Why feed everyone when you can almost literally print money?

If it's something small that can be easily transported and duplicated? Piracy. Nobody will give AF about patents and everyone will have them within a couple years no matter what laws they try to implement or how they try and prevent it.

This has actually already happened with media and this is exactly how it has played out and a lot of people still seem to be in denial.

They can complain and sick lawyers on as many people as they want but they can still make a million copies of something that cost 400 million to make for less than than the cost of a gumball.

The law surrounding it is completely broken and it's crazy that so many industries are trying to continue on like nothing has changed.

[–] Dave@lemmy.nz 4 points 1 year ago (1 children)

I think it was a 30 second part of the last episode in season 3, I watched it (for the first time) recently so remember it.

I guess it depends who develops it. If Apple invent it then you can be sure they aren't selling them to anyone else, it will just be secretly used to print iPhones and no one else will have access to one, so no piracy of iPhones.

If a third party company invents it then starts trying to sell them to other companies, then maybe that outcome will be better.

[–] s_i_m_s@lemmy.world 5 points 1 year ago (1 children)

If it's room sized and sold to other companies it will rapidly be in multiple countries.

There wouldn't be any way to keep it to one company with it being public knowledge.

Like realistically I'd think any country would ignore whatever laws on the books and just outright sieze the tech as a matter of national security and duplicate it for their own use if they found out a company was hiding such a thing.

From there it'd again leak to all other major countries in short order.

If it's small and easy to duplicate, (can it replicate itself?) It would spread like wildfire and would like piracy be completely uncontainable.

I don't think there is anyway the tech could be either contained or kept secret any real length of time.

[–] Dave@lemmy.nz 4 points 1 year ago* (last edited 1 year ago) (1 children)

Hmm you make a good point. I was assuming Apple would just claim a sort of trade secret, I hadn't thought that governments may seize it.

The other thing is that technology doesn't really go nothing->machine that replicates anything

Most likely it will start with a machine that can 3d print edible apples from shelf stable source material or something like that. Then someone improves it to be able to do any fruit from the same source material. Then someone improves it so if you feed in a range of different source materials (say, a bunch of metals, glass, and plastic) you can print usable electronics or something. Then someone improves it so it can do the same thing but with one mix of materials instead of separate ones. And so one and so one until you can make almost anything.

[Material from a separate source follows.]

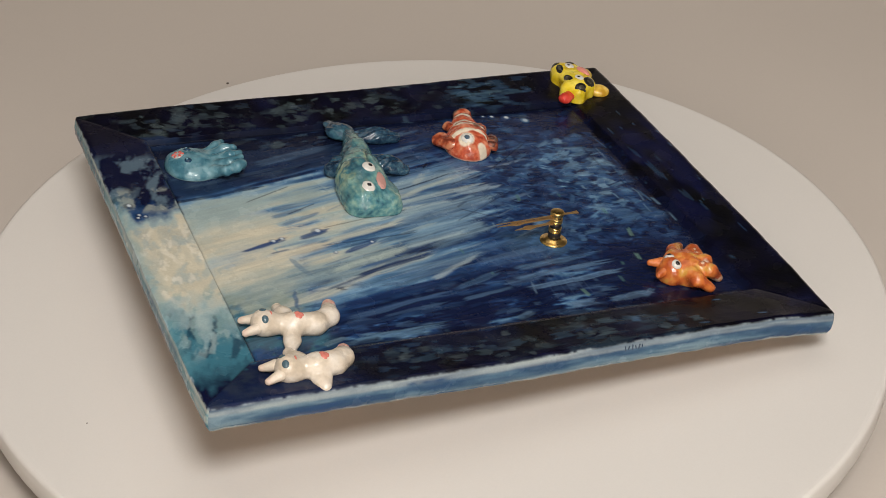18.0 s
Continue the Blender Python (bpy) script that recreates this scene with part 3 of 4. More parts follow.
def build_plate():
    step = 0.5
    nu, nv = int(2 * HALF_U / step), int(2 * HALF_V / step)
    u, v = np.meshgrid(np.linspace(-HALF_U, HALF_U, nu), np.linspace(-HALF_V, HALF_V, nv))
    # rounded corners
    cu, cv = np.maximum(np.abs(u) - (HALF_U - 2.6), 0), np.maximum(np.abs(v) - (HALF_V - 2.6), 0)
    r = np.hypot(cu, cv)
    k = np.where((cu > 0) & (cv > 0), np.maximum(cu, cv) / np.maximum(r, 1e-6), 1.0)
    ru = np.sign(u) * (np.minimum(np.abs(u), HALF_U - 2.6) + cu * k)
    rv = np.sign(v) * (np.minimum(np.abs(v), HALF_V - 2.6) + cv * k)
    h = rest(u, v) + sample(relief, u, v) * 0.55 + 0.35 * (fractal(u.shape, 40.0, 5) - 0.5)
    colour = sample(canvas, u, v)
    bu, bv, bh = outline(ru, rv)
    pts = plate_space(np.stack([bu, bv, h + bh], -1)).reshape(-1, 3)
    colour = colour.reshape(-1, 3)
    sheet = pts.reshape(nv, nu, 3)
    facing = np.cross(np.gradient(sheet, axis=1), np.gradient(sheet, axis=0)).reshape(-1, 3)
    facing /= np.linalg.norm(facing, axis=1)[:, None]
    idx = np.arange(nu * nv).reshape(nv, nu)
    quads = np.stack([idx[:-1, :-1], idx[:-1, 1:], idx[1:, 1:], idx[1:, :-1]], -1)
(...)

At the print 3d apples stage, it will probably get sold to the army for supply rations. Then the maker will look for other places to sell it, then when technology advances people will get updated versions. There probably wouldn't be a benefit to a company hiding it because at any point the difference from the publically available one is not that big.

If you look back at any major invention, lightbulb, radio, etc. You find that in fact these things predated their supposed invention, there was just some small change that made it commercially viable from the previous version.

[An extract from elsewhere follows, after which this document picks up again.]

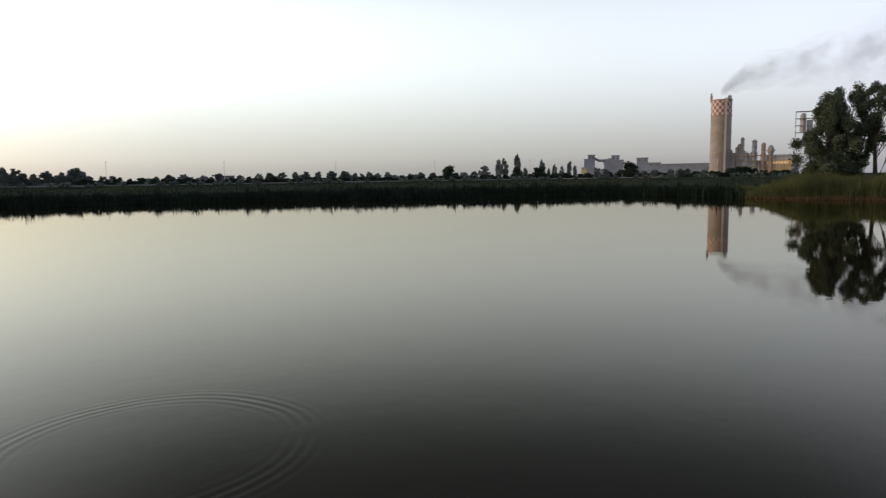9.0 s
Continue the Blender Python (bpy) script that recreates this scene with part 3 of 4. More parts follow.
NORTH = [(-3.9, 18, 0.35), (-4.7, 18, 0.35), (-5.4, 21, 0.5), (-6.5, 19, 0.6), (-7.3, 21, 0.5), (-8.3, 19, 0.6), (-9.2, 18, 0.4), (-10.1, 17, 0.4), (-11.0, 16, 0.4), (-11.9, 23, 0.35), (-13.3, 15, 0.45),
         (-14.2, 16, 0.6), (-15.3, 17, 0.6), (-16.3, 17, 0.65), (-17.3, 15, 0.65), (-18.3, 14, 0.5), (-19.4, 22, 0.6), (-20.4, 22, 0.6), (-21.4, 24, 0.4), (-22.2, 21, 0.5), (-23.3, 14, 0.35), (-24.1, 18, 0.45),
         (-25.1, 16, 0.45), (-26.0, 23, 0.6)]
for i, (az, top, half) in enumerate(GROVE + NORTH):
    plant_tree("round" if i % 5 else "gappy", az, 222 + (i * 37) % 25, top, half)
ROW = [(-26.9, 11, 0.4), (-27.8, 10, 0.4), (-29.0, 8, 0.33), (-29.7, 7, 0.28), (-30.5, 8, 0.5), (-31.6, 9, 0.42), (-32.6, 12, 0.5), (-33.8, 5, 0.3), (-34.6, 5, 0.3), (-35.7, 6, 0.35), (-37.4, 6, 0.35), (-38.7, 8, 0.33),
       (-39.5, 12, 0.36), (-40.4, 13, 0.4), (-41.4, 13, 0.45), (-42.5, 14, 0.33), (-43.4, 14, 0.4), (-44.4, 14, 0.37), (-45.5, 15, 0.5), (-46.6, 15, 0.47), (-47.5, 11, 0.37), (-48.1, 10, 0.3), (-48.7, 12, 0.34),
       (-49.5, 10, 0.36), (-50.3, 12, 0.38), (-51.5, 7, 0.3), (-52.3, 9, 0.37), (-53.2, 11, 0.42), (-54.2, 10, 0.34)]
for i, (az, top, half) in enumerate(ROW):
    plant_tree(("gappy", "round", "tall")[i % 3] if top > 8 else "bush", az, 226 + (i * 31) % 16, top, half)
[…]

[–] xradeon@lemmy.one 5 points 1 year ago (1 children)

I've always envisioned this type of utopia to be robot based, with a few machines thrown in for sure. I've thought if you can robots plant, grow and harvest the raw food. Then have autonomous trucks drive that food to processing plants that then have robots and machines processing it. You then again have autonomous trucks drive it to the grocery "store" that then have robots placing the product you could in theory make all food free*. (add a billion asterisks to that last statement) Making the food free would probably require the entire economy to migrate to robot workers as much as possible or at least have it be where the robots make other robots so at least they are low cost/free to make. It'll never happen, we're totally destined for a Cyberpunk future instead of Star Trek future, but it's at least fun to think about.

[–] Dave@lemmy.nz 3 points 1 year ago (1 children)

Unfortunately the Star Trek future had some pretty nasty stuff happen between now and hundreds of years in the future when most of it is set. Pretty sure we are only a few decades away from a global nuclear war in the Star Trek timeline.

[–] Droechai@lemm.ee 2 points 1 year ago

Don't we need transhumans before the nuclear wars?